Ceux-ci annoncent que les couvertures
originales et les entêtes de chapitres sont de la main de Tim Sale. Cela est
vrai sur les 4 premiers chapitres que compte le recueil uniquement !
Ensuite, à deux reprises, le texte est légèrement en dehors des phylactères. Et
enfin, dans la dernière partie, quelques bulles sont blanches comme neige. Si l’on
peut penser qu’il s’agit d’un procédé pour signifier que le personnage ne sait
quoi répondre ou est choqué, il tout de même étrange de ne retrouver cela que
dans un seul chapitre plusieurs fois de suite alors que l’auteur n’a jamais usé
de ce procédé auparavant dans l’histoire.
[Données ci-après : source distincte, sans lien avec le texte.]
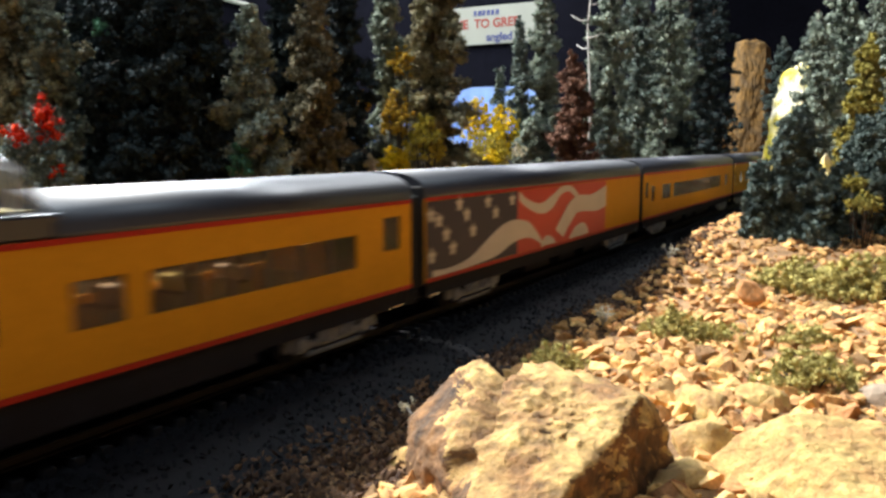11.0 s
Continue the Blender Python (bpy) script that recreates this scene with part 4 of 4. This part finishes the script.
conifer("dark blue-green bushy fir beside the rubble bank", (0.124, 0.521), 0.040, 0.0108, BUSH_FIR, 58, 1040, column=0.62, taper=1.0, grain=0.0019)
conifer("grey-green bushy fir beside the rubble bank", (0.133, 0.547), 0.066, 0.0131, BUSH_FIR, 64, 1300, column=0.62, taper=1.0, grain=0.0019)
conifer("grey-green bushy fir beside the rubble bank", (0.147, 0.532), 0.073, 0.0132, BUSH_FIR, 57, 1300, column=0.62, taper=1.0, grain=0.0019)
conifer("tall grey-green model fir on the near side", (0.074, 0.846), 0.176, 0.0226, GREY_FIR, 65, 900)
conifer("tall grey-green model fir on the near side", (0.091, 0.936), 0.227, 0.0329, GREY_FIR, 66, 1000)
conifer("tall grey-green model fir on the near side", (0.121, 0.896), 0.217, 0.0271, GREY_FIR, 69, 900)
conifer("blue-green model fir behind the pale outcrop", (-0.005, 1.239), 0.212, 0.0336, FIR, 67, 700)
conifer("blue-green model fir behind the pale outcrop", (0.030, 1.167), 0.222, 0.0330, FIR, 70, 800)
conifer("yellow-green model tree on the near side", (0.119, 0.757), 0.140, 0.0197, YELLOW_GREEN, 68, 900)

# shrubs
shrub("bright golden-yellow shrub behind the line", (-0.204, 0.712), (0.0150, 0.0105, 0.1013), GOLD, 71, 2200, base=0.60)
shrub("bright golden-yellow shrub behind the line", (-0.178, 0.715), (0.0170, 0.0119, 0.0961), GOLD, 72, 3000, base=0.50)
shrub("olive-yellow undergrowth behind the line", (-0.174, 0.672), (0.0232, 0.0162, 0.0684), YELLOW_OLIVE, 91, 2600, base=0.53)
shrub("golden-yellow shrub low behind the line", (-0.156, 0.647), (0.0087, 0.0061, 0.0537), GOLD, 92, 900, base=0.72)
shrub("golden-yellow shrub at the foot of a spruce", (-0.141, 0.472), (0.0098, 0.0068, 0.0582), GOLD, 73, 1500, base=0.73)
shrub("yellow-green shrub reaching out before a spruce", (-0.132, 0.494), (0.0139, 0.0097, 0.0799), YELLOW_OLIVE, 93, 2000, base=0.62)
shrub("orange-gold sprays among spruce limbs", (-0.150, 0.495), (0.0063, 0.0044, 0.1250), AMBER, 94, 500, base=0.87)
shrub("orange-gold sprays among spruce limbs", (-0.149, 0.485), (0.0100, 0.0070, 0.0980), AMBER, 74, 1100, base=0.69)
shrub("golden sprig among spruce limbs", (-0.166, 0.475), (0.0046, 0.0032, 0.0930), AMBER, 95, 260, base=0.90)
shrub("pale cream blossom shrub behind the line", (-0.155, 0.453), (0.0111, 0.0078, 0.0552), CREAM, 89, 480, base=0.79)
shrub("pale cream blossom shrub beside golden shrubs", (-0.149, 0.686), (0.0060, 0.0042, 0.0619), CREAM, 96, 200, base=0.82)
shrub("mint-green sprig low in the forest", (-0.139, 0.323), (0.0058, 0.0040, 0.0609), MINT, 87, 420, base=0.79)
shrub("mint-green sprig high in a dark fir", (-0.194, 0.287), (0.0029, 0.0020, 0.1163), MINT, 97, 130, base=0.96, stem=False)
shrub("olive sprigs among dark firs", (-0.204, 0.264), (0.0066, 0.0046, 0.1043), OLIVE, 100, 360, base=0.93, stem=False)
shrub("olive sprigs among dark firs", (-0.202, 0.282), (0.0046, 0.0032, 0.1062), OLIVE, 101, 200, base=0.93, stem=False)
shrub("amber-brown shrub below the rock pillar", (-0.083, 1.241), (0.0225, 0.0158, 0.1082), AMBER_BROWN, 77, 1600, base=0.44)
shrub("yellow-green sprigs beside the bushy firs", (0.132, 0.500), (0.0048, 0.0034, 0.0370), YELLOW_GREEN, 102, 300, base=0.80)
shrub("yellow-green sprigs beside the bushy firs", (0.137, 0.491), (0.0071, 0.0050, 0.0282), YELLOW_GREEN, 103, 500, base=0.72)
shrub("scarlet flowering shrub in the dark forest", (-0.125, 0.205), (0.0032, 0.0032, 0.084), SCARLET, 75, 260, 0.0012, base=0.76, spread=0.0022, stem=False)
shrub("scarlet flowering sprig in the dark forest", (-0.127, 0.193), (0.003, 0.003, 0.070), SCARLET, 76, 120, 0.0011, base=0.88, spread=0.0022, stem=False)
shrub("scarlet flowering sprig low in the forest", (-0.124, 0.207), (0.003, 0.003, 0.055), SCARLET, 88, 60, 0.0011, base=0.9, spread=0.0020, stem=False)
shrub("grey-green undergrowth below the scarlet sprigs", (-0.132, 0.203), (0.016, 0.012, 0.080), FIR, 90, 2000, 0.0018)
shrub("low olive-green shrub along the bank", (0.145, 0.405), (0.024, 0.015, 0.0204), MOSS, 78, 3400)
shrub("low olive-green shrub along the bank", (0.118, 0.415), (0.020, 0.011, 0.0136), MOSS, 79, 2200)
shrub("low olive-green shrub along the bank", (0.180, 0.415), (0.024, 0.014, 0.0204), MOSS, 80, 2400)
shrub("low olive-green moss cushion", (0.0665, 0.240), (0.0075, 0.0060, 0.0085), MOSS, 81, 900, 0.0008)
shrub("low olive-green moss cushion", (0.0885, 0.300), (0.013, 0.009, 0.0102), MOSS, 82, 1700, 0.0009)
shrub("low olive-green moss cushion", (0.102, 0.305), (0.010, 0.006, 0.0068), MOSS, 83, 900, 0.0009)
shrub("low olive-green moss cushion", (0.1395, 0.245), (0.0115, 0.010, 0.0110), MOSS, 84, 1600, 0.0009)
shrub("low olive-green moss cushion", (0.128, 0.236), (0.003, 0.003, 0.0043), MOSS, 85, 250, 0.0008)
shrub("low olive-green moss cushion", (0.1335, 0.300), (0.009, 0.006, 0.0068), MOSS, 86, 900, 0.0009)


def dead_tree():
    """A bare bleached snag with a few broken branches."""
    tree = tagged(new("dead_tree"), "bare bleached white dead tree", "tree")
    tree.location = (-0.104, 0.735, float(ground_height(-0.098, 0.735)))
    h = 0.24
    part("trunk", mesh("trunk", *tube([(0, 0, 0), (0.003, 0.001, h * 0.4), (-0.001, 0, h * 0.7), (0.005, 0.002, h)], [0.0014, 0.0010, 0.0007, 0.0003], 7), DEAD, True), tree)
    for z, a, l in ((0.62, 2.8, 0.014), (0.66, 0.3, 0.012), (0.72, 3.4, 0.016), (0.78, 0.9, 0.012), (0.83, 2.4, 0.014), (0.9, 5.9, 0.010)):
        tip = (l * math.cos(a), l * math.sin(a), h * z + l * 0.35)
        part("branch", mesh("branch", *tube([(0, 0, h * z), (tip[0] * 0.5, tip[1] * 0.5, h * z + l * 0.05), tip], [0.0008, 0.0006, 0.0002], 5), DEAD, True), tree)


dead_tree()


def dry_weed(where, seed):
    """A small pale dried weed: bent stalks with seed heads."""
    rng = random.Random(seed)
    weed = tagged(new("dry_weed"), "small pale dried weed beside the ballast", "weed")
    weed.location = (where[0], where[1], float(ground_height(*where)) - 0.0005)
    for k in range(7):
        a, l = rng.uniform(0, 6.28), rng.uniform(0.004, 0.009)
        tip = Vector((0.5 * l * math.cos(a), 0.5 * l * math.sin(a), l))
        part("stalk", mesh("stalk", *tube([(0, 0, 0), tip * 0.5 + Vector((0, 0, 0.001)), tip], [0.0003, 0.00025, 0.0002], 5), DEAD, True), weed)
        cs = [tip + Vector((rng.gauss(0, 0.0006), rng.gauss(0, 0.0006), rng.gauss(0, 0.0005))) for _ in range(3)]
        part("seed_head", clumps("seed_head", [tuple(c) for c in cs], [0.0006] * 3, CREAM, seed + k, 8, 0.0004), weed)


dry_weed((0.0640, 0.163), 5)
dry_weed((0.0600, 0.305), 6)
dry_weed((0.0500, 0.440), 7)

# ---- sign and boards behind the forest ----
tagged(new("wall_partition", box_mesh("wall_partition", WALL, -1.9, -0.28, 1.66, 1.70, -0.9, 0.52)),
       "dark blue-grey partition behind the layout", "wall", kind="structure")


def welcome_sign():
    sign = tagged(new("welcome_sign"), "grey-white card sign with red and blue lettering on the partition", "sign")
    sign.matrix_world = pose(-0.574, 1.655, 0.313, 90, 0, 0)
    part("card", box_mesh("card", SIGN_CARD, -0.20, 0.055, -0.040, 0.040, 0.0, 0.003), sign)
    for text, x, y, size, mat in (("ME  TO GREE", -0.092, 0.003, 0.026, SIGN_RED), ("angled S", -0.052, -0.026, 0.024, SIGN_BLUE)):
        cu = bpy.data.curves.new("lettering", "FONT")
        cu.body, cu.size, cu.extrude, cu.align_x, cu.offset = text, size, 0.0004, "CENTER", 0.0006
        cu.materials.append(mat)
        part("lettering", cu, sign, at=(x, y - 0.3 * size, 0.0034))
    for k, w in enumerate((0.008, 0.010, 0.008, 0.009, 0.008, 0.009)):
        x = -0.122 + 0.0105 * k
        part("letter_bar", box_mesh("letter_bar", SIGN_BLUE, x, x + w * 0.85, 0.020, 0.031, 0.003, 0.0036), sign)


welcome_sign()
batten = new("wall_batten", mesh("wall_batten", *tube([(-1.42, 1.65, 0.43), (-1.306, 1.65, 0.40)], [0.006, 0.006], 6), SIGN_CARD))
tagged(batten, "thin pale batten fixed across the partition", "batten")
bm = bmesh.new()
for p in ((-0.36, -0.16), (0.05, -0.16), (0.05, 0.02), (0.02, 0.03), (-0.07, 0.03), (-0.11, 0.018), (-0.14, -0.01), (-0.16, -0.03), (-0.36, -0.04)):
    bm.verts.new((p[0], 0, p[1]))
face = bm.faces.new(bm.verts)
ext = bmesh.ops.extrude_face_region(bm, geom=[face])
bmesh.ops.translate(bm, verts=[g for g in ext["geom"] if isinstance(g, bmesh.types.BMVert)], vec=(0, 0.004, 0))
board = tagged(new("sky_board", from_bm("sky_board", bm, SKY_BOARD)), "sky-blue painted board behind the trees", "backdrop", kind="structure")
board.matrix_world = pose(-0.47, 1.36, 0.13, 0, 0, 15)


def motions():
    """The train runs steadily past the camera."""
    for car, start in CARS:
        walk(car, [(t, on_line(start - gone, 0.0016)) for t, gone in RUN])


motions()
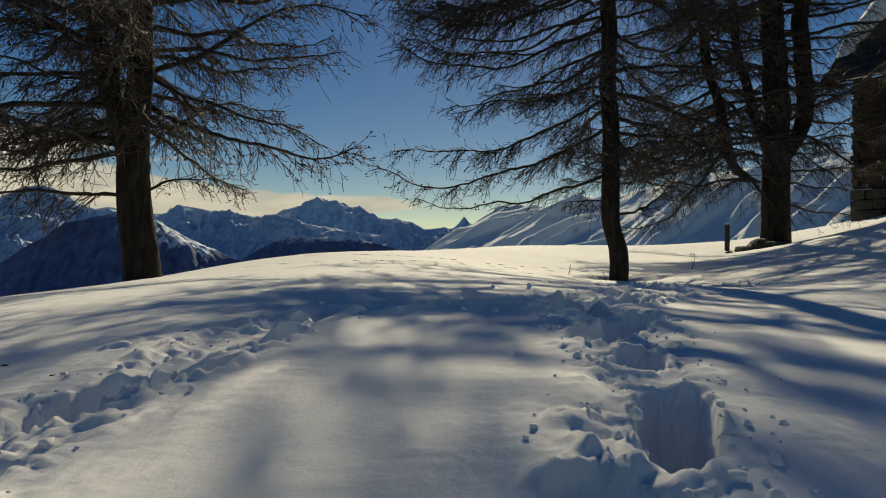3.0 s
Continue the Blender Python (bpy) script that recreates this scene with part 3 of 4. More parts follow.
def limb_line(start, turn, length, rise, lift, rng):
    """A limb that leaves the stem, sags and turns up towards its tip."""
    n = 14
    s = np.linspace(0, 1, n)
    pitch = rise + (lift - rise) * s ** 1.7 + np.interp(s, (0, 0.5, 1), (0, rng.normal(0, 0.08), rng.normal(0, 0.2)))
    heading = turn + np.cumsum(rng.normal(0, 0.09, n)) * 0.7
    d = np.stack((np.cos(heading) * np.cos(pitch), np.sin(heading) * np.cos(pitch), np.sin(pitch)), -1) * length / (n - 1)
    return np.vstack((start, start + np.cumsum(d[:-1], axis=0)))


def bent(starts, ways, lengths, sag, points, rng, wiggle):
    """Many short curved lines at once."""
    s = np.linspace(0, 1, points)[None, :, None]
    lines = starts[:, None, :] + ways[:, None, :] * lengths[:, None, None] * s
    lines[:, :, 2] += (sag * lengths)[:, None] * (s[:, :, 0] ** 2 - 1.15 * s[:, :, 0] ** 3.2 * rng.uniform(0, 1.4, (len(starts), 1)))
    noise_ = rng.normal(0, 1, lines.shape) * (wiggle * lengths)[:, None, None] * s
    return lines + noise_


def unit(v):
    return v / (np.linalg.norm(v, axis=-1, keepdims=True) + 1e-9)


def clear_of(lines, box):
    """Which lines stay above z between x0 and x1."""
    x0, x1, z = box
    low = (lines[:, :, 0] > x0) & (lines[:, :, 0] < x1) & (lines[:, :, 2] < z)
    return ~low.any(axis=1)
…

Tim Sale signe les 4 premières couvertures de la série. Dommage qu'il ne soit pas l'auteur des planches intérieures...
Au final,
Queen & Country est addictive, bien écrite l’alternance des dessinateurs
peut réserver quelques surprises (ou pas). Vivement conseillée !
*non pas que cela soit un problème de représenter un personnage homosexuel, mais il semble trop souvent créer un amalgame entre femme forte et lesbienne, comme si ce trait de caractère en faisant des êtres en quêtes de chaire féminine et donc plus proche du héros d'action bourré de testostérone de base.